SAN JUAN, Puerto Rico - Struggling with orders to prosecute a young detainee at Guantanamo Bay, U.S. Army Lt. Col. Darrel Vandeveld went online and consulted a well-known Jesuit priest for help with his concerns about the fairness of the military tribunals.

Vandeveld described a crisis of conscience over the prisoners' treatment and the ethical handling of cases that led him to quit last month as prosecutor.

"I am beginning to have grave misgivings about what I am doing, and what we are doing as a country," he wrote in the Aug. 5 e-mail, which the priest shared with The Associated Press on Monday night. "I no longer want to participate in the system, but I lack the courage to quit. I am married, with four children, and not only will they suffer, I'll lose a lot of friends."

Vandeveld's claims that the government withheld evidence from detainees has sparked criticism of the tribunals. But his correspondence with the priest and other statements suggest his defection was driven also by discomfort with the unforgiving treatment of detainees at the isolated U.S. Navy base in Cuba.

A 48-year-old veteran of the conflicts in Iraq and Afghanistan, Vandeveld has testified he went to Guantanamo in 2007 as a "true believer" in the Pentagon's specially designed system for prosecuting terror suspects.

He was assigned to lead the case against Mohammed Jawad, an Afghan accused of throwing a grenade that injured two American soldiers and their interpreter in Kabul in 2002. But he said the evidence he saw — some of which was withheld from defense attorneys — suggested the defendant was under 18 and may have been drugged before the attack. He saw other documents indicating Jawad was subjected to sleep-deprivation at Guantanamo.

Priest: Gitmo 'a sham'
In his e-mail to the priest, which was first reported Sunday by the Los Angeles Times, the Catholic said that while the detainees may be guilty, minimal thought was being given to their rehabilitation. He said he believed teaching tolerance would "end the hatred" of the Guantanamo prisoners.

The Rev. John Dear, a Jesuit priest and social activist, encouraged Vandeveld to quit, telling him the U.S. operation at Guantanamo is "a sham."

"God does not want you to participate in any injustice, and GITMO is so bad, I hope and pray you will quietly, peacefully, prayerfully, just resign, and start your life over," Dear wrote in his e-mail.

Dear has written several books on nonviolence and has been arrested dozens of times in protests.
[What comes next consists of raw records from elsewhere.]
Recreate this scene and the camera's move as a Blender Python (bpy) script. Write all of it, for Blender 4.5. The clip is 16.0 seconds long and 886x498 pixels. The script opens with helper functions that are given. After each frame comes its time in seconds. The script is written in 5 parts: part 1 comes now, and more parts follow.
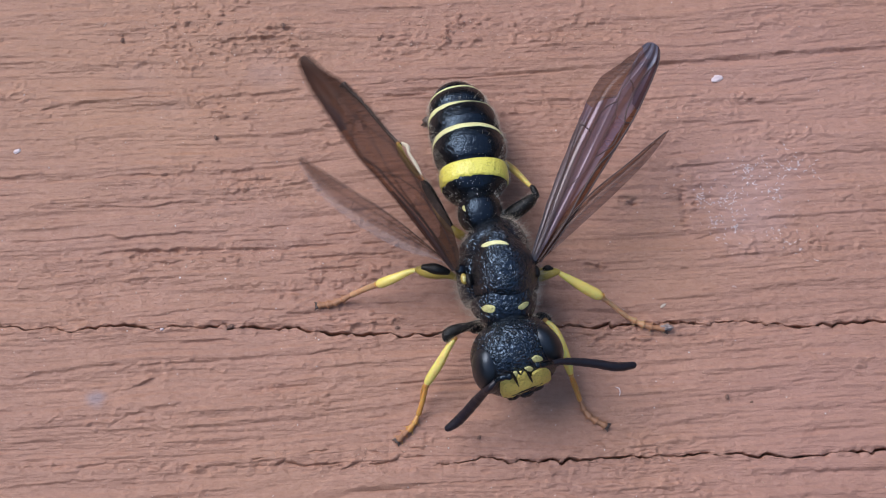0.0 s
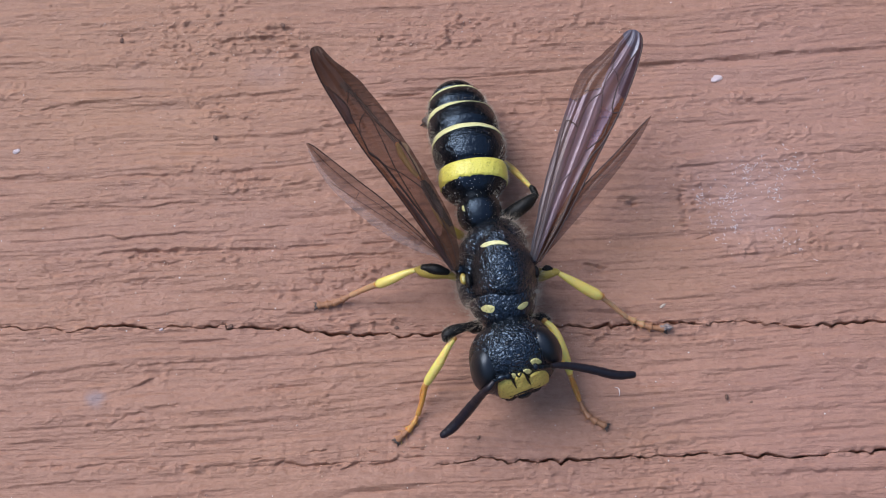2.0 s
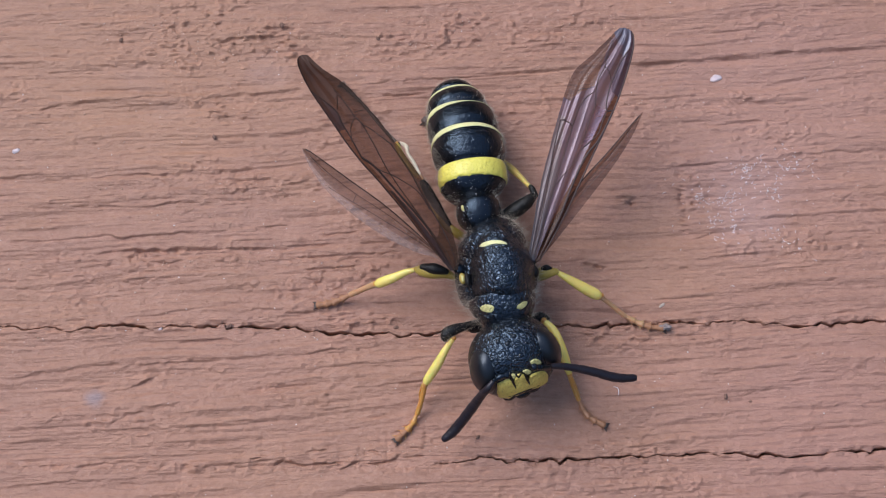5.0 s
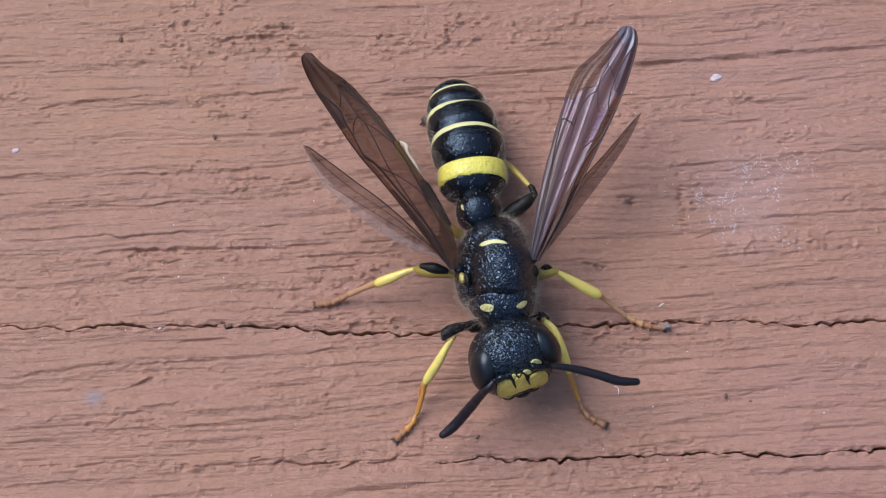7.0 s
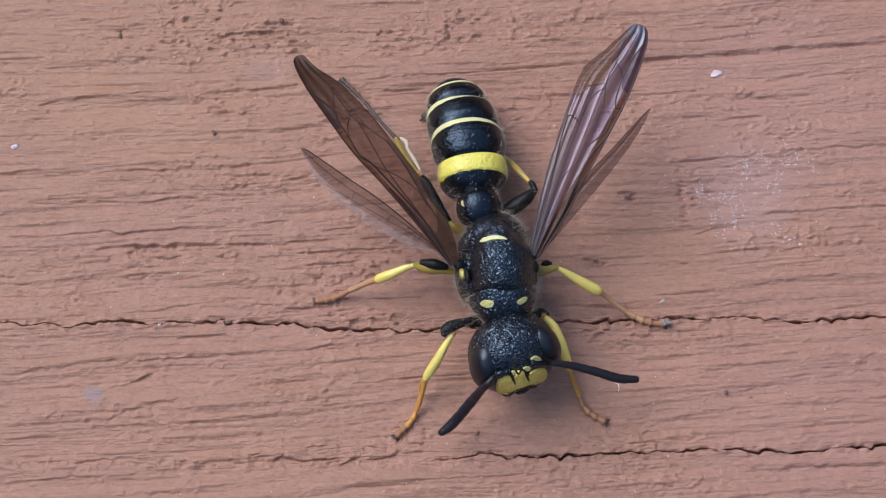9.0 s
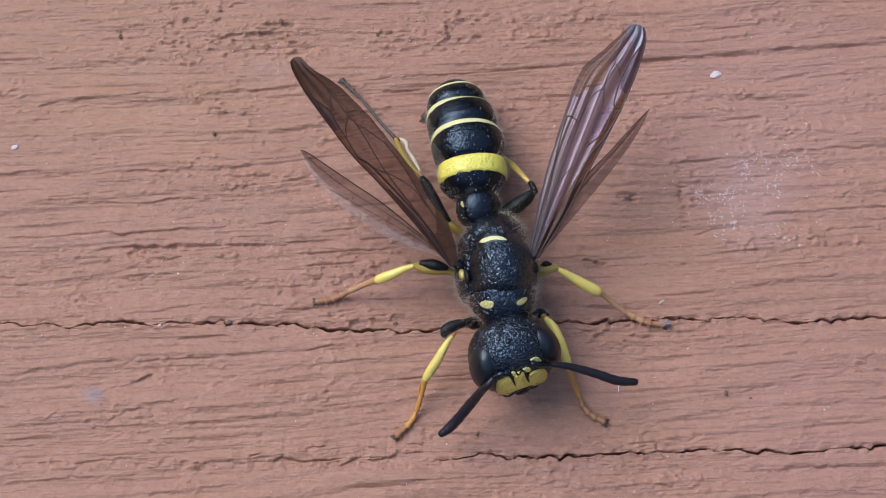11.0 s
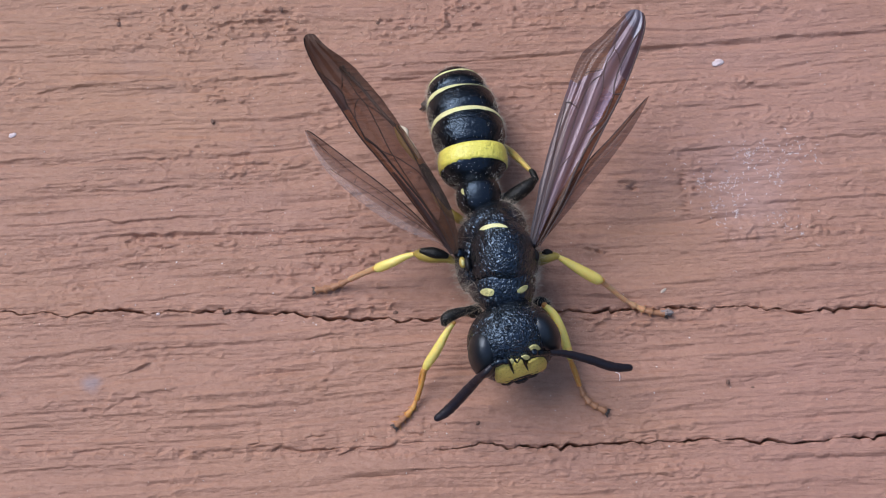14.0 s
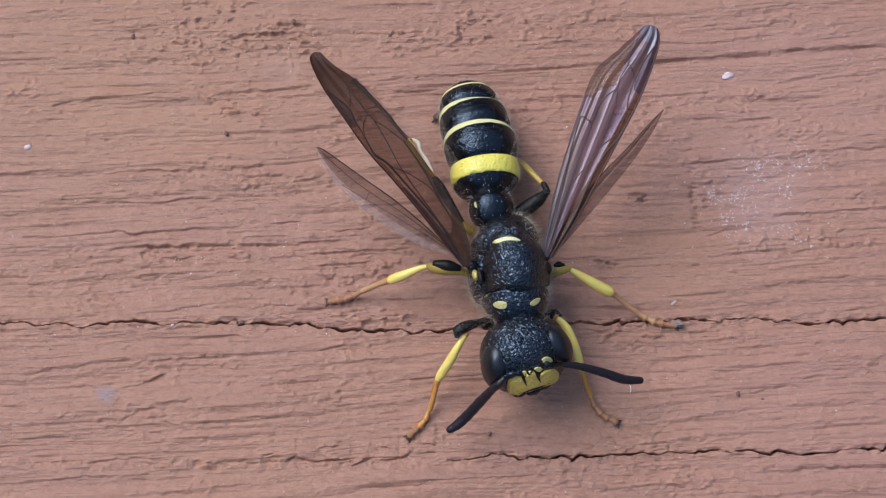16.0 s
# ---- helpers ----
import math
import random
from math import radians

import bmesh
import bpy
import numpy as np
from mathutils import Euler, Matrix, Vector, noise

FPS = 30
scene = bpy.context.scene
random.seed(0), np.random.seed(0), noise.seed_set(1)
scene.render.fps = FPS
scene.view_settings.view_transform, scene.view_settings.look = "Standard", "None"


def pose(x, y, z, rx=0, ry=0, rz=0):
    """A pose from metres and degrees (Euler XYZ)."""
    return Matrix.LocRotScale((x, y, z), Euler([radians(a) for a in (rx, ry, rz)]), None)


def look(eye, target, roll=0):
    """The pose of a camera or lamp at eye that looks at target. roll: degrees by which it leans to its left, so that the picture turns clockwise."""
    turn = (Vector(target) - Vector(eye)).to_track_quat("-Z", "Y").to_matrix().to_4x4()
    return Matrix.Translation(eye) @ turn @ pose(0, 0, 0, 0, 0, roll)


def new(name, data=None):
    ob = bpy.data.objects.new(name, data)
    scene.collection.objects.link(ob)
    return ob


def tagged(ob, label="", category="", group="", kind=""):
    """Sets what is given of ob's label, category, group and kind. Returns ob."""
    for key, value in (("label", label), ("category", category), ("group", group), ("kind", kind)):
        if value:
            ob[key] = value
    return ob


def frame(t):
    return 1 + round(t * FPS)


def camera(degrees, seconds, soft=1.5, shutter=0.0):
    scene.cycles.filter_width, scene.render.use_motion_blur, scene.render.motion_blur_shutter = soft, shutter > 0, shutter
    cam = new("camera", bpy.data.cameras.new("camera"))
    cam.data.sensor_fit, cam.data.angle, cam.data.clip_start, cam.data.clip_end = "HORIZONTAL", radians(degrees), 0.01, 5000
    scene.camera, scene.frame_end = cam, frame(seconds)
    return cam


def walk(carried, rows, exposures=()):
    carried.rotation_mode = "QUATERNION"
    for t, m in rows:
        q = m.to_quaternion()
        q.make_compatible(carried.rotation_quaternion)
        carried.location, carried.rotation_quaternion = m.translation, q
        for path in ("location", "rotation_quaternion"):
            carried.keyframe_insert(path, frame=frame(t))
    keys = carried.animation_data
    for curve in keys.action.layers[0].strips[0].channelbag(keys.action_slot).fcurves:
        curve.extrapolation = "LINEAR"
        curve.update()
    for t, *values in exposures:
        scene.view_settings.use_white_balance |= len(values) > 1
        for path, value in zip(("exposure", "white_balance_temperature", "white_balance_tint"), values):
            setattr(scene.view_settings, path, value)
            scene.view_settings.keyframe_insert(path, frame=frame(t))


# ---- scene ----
# Camera: held over the board, drifting by a fraction of a millimetre.
MM = 0.001
cam = camera(40, 16.0, soft=1.1, shutter=0.5)
TILT = math.degrees(math.atan2(12.2, 45.4))
PATH = [(0, -0.064, -12.000, 45.589, 0.021), (0.5, -0.061, -11.987, 45.610, 0.022), (1, -0.053, -11.990, 45.590, 0.028), (1.5, -0.040, -11.994, 45.577, 0.016),
    (2, -0.042, -11.991, 45.569, 0.008), (2.5, -0.036, -11.994, 45.583, 0.014), (3, -0.030, -11.994, 45.601, 0.019), (3.5, -0.025, -12.000, 45.584, 0.011),
    (4, -0.013, -12.006, 45.584, 0.009), (6.5, -0.016, -12.017, 45.581, 0.026), (7, -0.007, -12.024, 45.552, 0.022), (7.5, -0.010, -12.025, 45.559, 0.016),
    (8, -0.000, -12.200, 45.400, 0.000), (8.5, 0.004, -12.170, 45.435, 0.006), (9, -0.008, -12.142, 45.433, 0.015), (11.5, -0.001, -12.129, 45.482, 0.014),
    (12, -0.003, -12.145, 45.432, 0.029), (12.5, 0.001, -12.196, 45.397, -0.001), (13, -0.002, -12.262, 45.338, 0.037), (13.5, 0.016, -12.501, 45.039, 0.028),
    (14, -0.008, -12.476, 45.076, 0.040), (14.5, -0.050, -12.316, 45.262, 0.020), (15, -0.498, -12.236, 45.432, 0.128), (15.5, -0.565, -12.130, 45.527, 0.157),
    (16, -0.479, -12.129, 45.540, 0.133)]
walk(cam, [(t, pose(x * MM, y * MM, z * MM, TILT) @ pose(0, 0, 0, 0, 0, r)) for t, x, y, z, r in PATH],
     exposures=[(0.0, 0.76), (16.0, 0.76)])

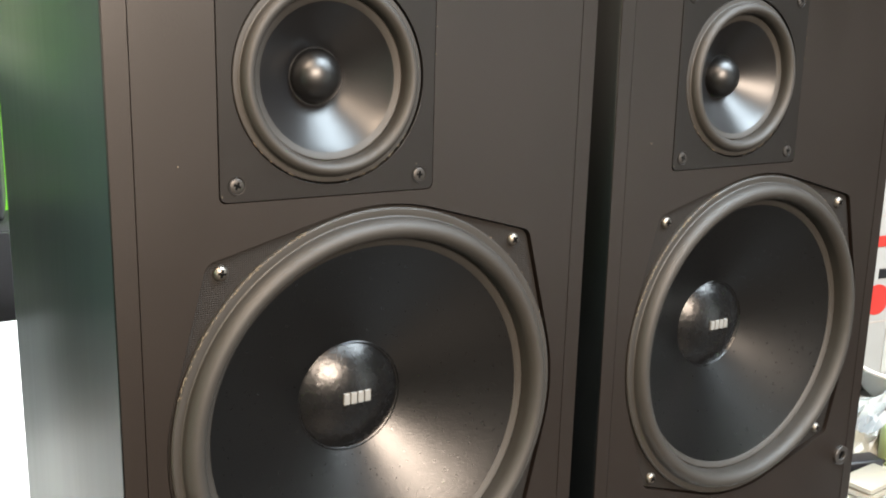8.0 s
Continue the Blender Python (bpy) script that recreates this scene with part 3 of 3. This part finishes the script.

He was nominated for the 2008 Nobel Peace Prize by Archbishop Desmond Tutu.

The chief prosecutor at Guantanamo, Army Col. Lawrence Morris, said Vandeveld never raised any concerns with him. Morris also denied that the government withholds evidence, saying his office goes beyond what the rules require in turning over material to defense lawyers.

Vandeveld quit in September, but he did not go quietly. Instead he reached out to his opponent in the Jawad case, defense attorney Air Force Maj. David Frakt, and provided a declaration and sworn testimony describing breakdowns in the system for providing evidence to detainees.

He is at least the fourth prosecutor to resign from the tribunals. Others have accused superiors of political meddling or deliberately misleading senior civilian Pentagon officials about the quality of evidence against defendants.

Defining justice
In his Sept. 26 testimony, Vandeveld said his change of heart was influenced by details of Jawad's story and his own evolving view of justice.

"I seek more restorative or reparative justice, rather than the rote application of the law," said Vandeveld, who resigned after his superiors rejected his recommendation to pursue a plea deal with a light sentence for Jawad.

Jawad, now about 23, instead faces a life sentence if convicted of war crimes charges, including murder, at trial in January.

Vandeveld also testified that defense attorneys are unlikely to receive all the possible evidence in their cases because of disorganization in the prosecutors' office and the difficulty in obtaining documents from the military, the CIA, the FBI and other agencies.

"They have an impossible task of attempting to reconstruct six years after the fact all the evidence that has been collected in these cases," he testified.